On Tue, Aug 01, 2023 at 09:35:30PM +0000, Qing Zhao wrote:
>
>
> > On Jul 31, 2023, at 1:07 PM, Siddhesh Poyarekar <siddh...@gotplt.org> wrote:
> >
> > On 2023-07-31 13:03, Siddhesh Poyarekar wrote:
> >> On 2023-07-31 12:47, Qing Zhao wrote:
> >>> Hi, Sid and Jakub,
> >>>
> >>> I have a question in the following source portion of the routine
> >>> “addr_object_size” of gcc/tree-object-size.cc:
> >>>
> >>> 743 bytes = compute_object_offset (TREE_OPERAND (ptr, 0), var);
> >>> 744 if (bytes != error_mark_node)
> >>> 745 {
> >>> 746 bytes = size_for_offset (var_size, bytes);
> >>> 747 if (var != pt_var && pt_var_size && TREE_CODE (pt_var) ==
> >>> MEM_REF)
> >>> 748 {
> >>> 749 tree bytes2 = compute_object_offset (TREE_OPERAND
> >>> (ptr, 0),
> >>> 750 pt_var);
> >>> 751 if (bytes2 != error_mark_node)
> >>> 752 {
> >>> 753 bytes2 = size_for_offset (pt_var_size, bytes2);
> >>> 754 bytes = size_binop (MIN_EXPR, bytes, bytes2);
> >>> 755 }
> >>> 756 }
> >>> 757 }
> >>>
> >>> At line 754, why we always use “MIN_EXPR” whenever it’s for OST_MINIMUM
> >>> or not?
> >>> Shall we use
> >>>
> >>> (object_size_type & OST_MINIMUM
> >>> ? MIN_EXPR : MAX_EXPR)
> >>>
> >> That MIN_EXPR is not for OST_MINIMUM. It is to cater for allocations like
> >> this:
> >> typedef struct
> >> {
> >> int a;
> >> } A;
> >> size_t f()
> >> {
> >> A *p = malloc (1);
> >> return __builtin_object_size (p, 0);
> >
> > Correction, that should be __builtin_object_size (p->a, 0).
>
> Actually, it should be __builtin_object_size(p->a, 1).
> For __builtin_object_size(p->a,0), gcc always uses the allocation size for
> the whole object.
>
> GCC’s current behavior is:
>
> For the size of the whole object, GCC currently always uses the allocation
> size.
> And for the size in the sub-object, GCC chose the smaller one among the
> allocation size and the TYPE_SIZE.
>
> Is this correct behavior?
>
> thanks.
>
> Qing
>
> Please see the following small example to show the above behavior:
>
> =====
>
> #include <stdint.h>
> #include <malloc.h>
>
> #define LENGTH 10
> #define SIZE_BUMP 5
> #define noinline __attribute__((__noinline__))
>
> struct fix {
> size_t foo;
> int array[LENGTH];
> };
>
> #define expect(p, _v) do { \
> size_t v = _v; \
> if (p == v) \
> __builtin_printf ("ok: %s == %zd\n", #p, p); \
> else \
> { \
> __builtin_printf ("WAT: %s == %zd (expected %zd)\n", #p, p, v); \
> } \
> } while (0);
>
>
> /* in the following function, malloc allocated more space than size of the
> struct fix.
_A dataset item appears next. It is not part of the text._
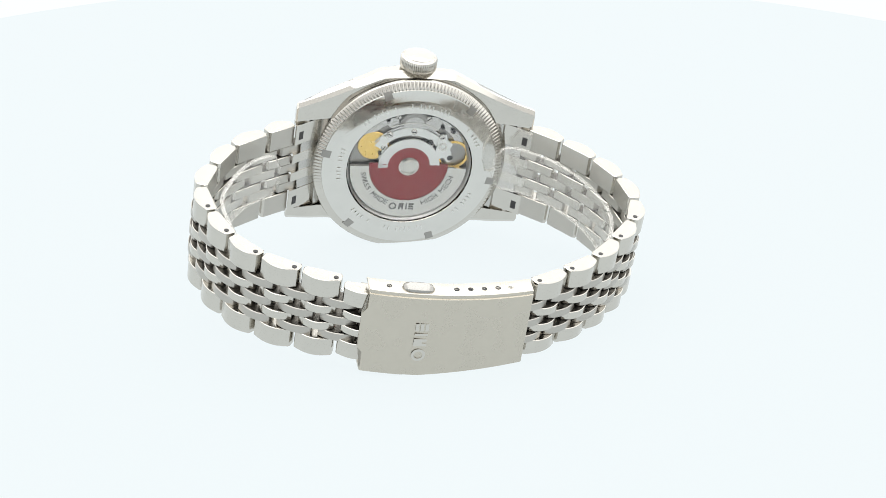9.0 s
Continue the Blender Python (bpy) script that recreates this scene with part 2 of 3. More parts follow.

Then what's the correct behavior we expect
> the __builtin_object_size should have for the following?
> */
>
> static struct fix * noinline alloc_buf_more ()
> {
> struct fix *p;
> p = malloc(sizeof (struct fix) + SIZE_BUMP * sizeof (int));
>
> /*when checking the observed access p->array, we have info on both
> observered allocation and observed access,
> A. from observed allocation (alloc_size): (LENGTH + SIZE_BUMP) * sizeof
> (int)
> B. from observed access (TYPE): LENGTH * sizeof (int)
> */
>
> /* for MAXIMUM size in the whole object: currently, GCC always used the A.
> */
> expect(__builtin_object_size(p->array, 0), (LENGTH + SIZE_BUMP) *
> sizeof(int));
ok: __builtin_object_size(p->array, 0) == 60
This is what I'd expect, yes: all memory from "array" to end of
allocation, and that matches here: (LENGTH + SIZE_BUMP) * sizeof(int)
>
> /* for MAXIMUM size in the sub-object: currently, GCC chose the smaller
> one among these two: B. */
> expect(__builtin_object_size(p->array, 1), LENGTH * sizeof(int));
ok: __builtin_object_size(p->array, 1) == 40
Also as I'd expect: just LENGTH * sizeof(int), the remaining bytes
starting at "array", based on type info, regardless of rest of allocation.
>
> return p;
> }
>
> /* in the following function, malloc allocated less space than size of the
> struct fix. Then what's the correct behavior we expect
> the __builtin_object_size should have for the following?
> */
>
> static struct fix * noinline alloc_buf_less ()
> {
> struct fix *p;
> p = malloc(sizeof (struct fix) - SIZE_BUMP * sizeof (int));
>
> /*when checking the observed access p->array, we have info on both
> observered allocation and observed access,
> A. from observed allocation (alloc_size): (LENGTH - SIZE_BUMP) * sizeof
> (int)
> B. from observed access (TYPE): LENGTH * sizeof (int)
> */
>
> /* for MAXIMUM size in the whole object: currently, GCC always used the A.
> */
> expect(__builtin_object_size(p->array, 0), (LENGTH - SIZE_BUMP) *
> sizeof(int));
ok: __builtin_object_size(p->array, 0) == 20
My brain just melted a little, as this is now an under-sized instance of
"p", so we have an incomplete allocation. (I would expect -Warray-bounds
to yell very loudly for this.) But, technically, yes, this looks like
the right calculation.
>
> /* for MAXIMUM size in the sub-object: currently, GCC chose the smaller
> one among these two: B. */
> expect(__builtin_object_size(p->array, 1), (LENGTH - SIZE_BUMP) *
> sizeof(int));
ok: __builtin_object_size(p->array, 1) == 20
Given the under-allocation, yes, this seems correct to me, though,
again, I would expect a compile-time warning. (Or at least, I've seen
-Warray-bounds yell about this kind of thing in the past.)
-Kees
--
Kees Cook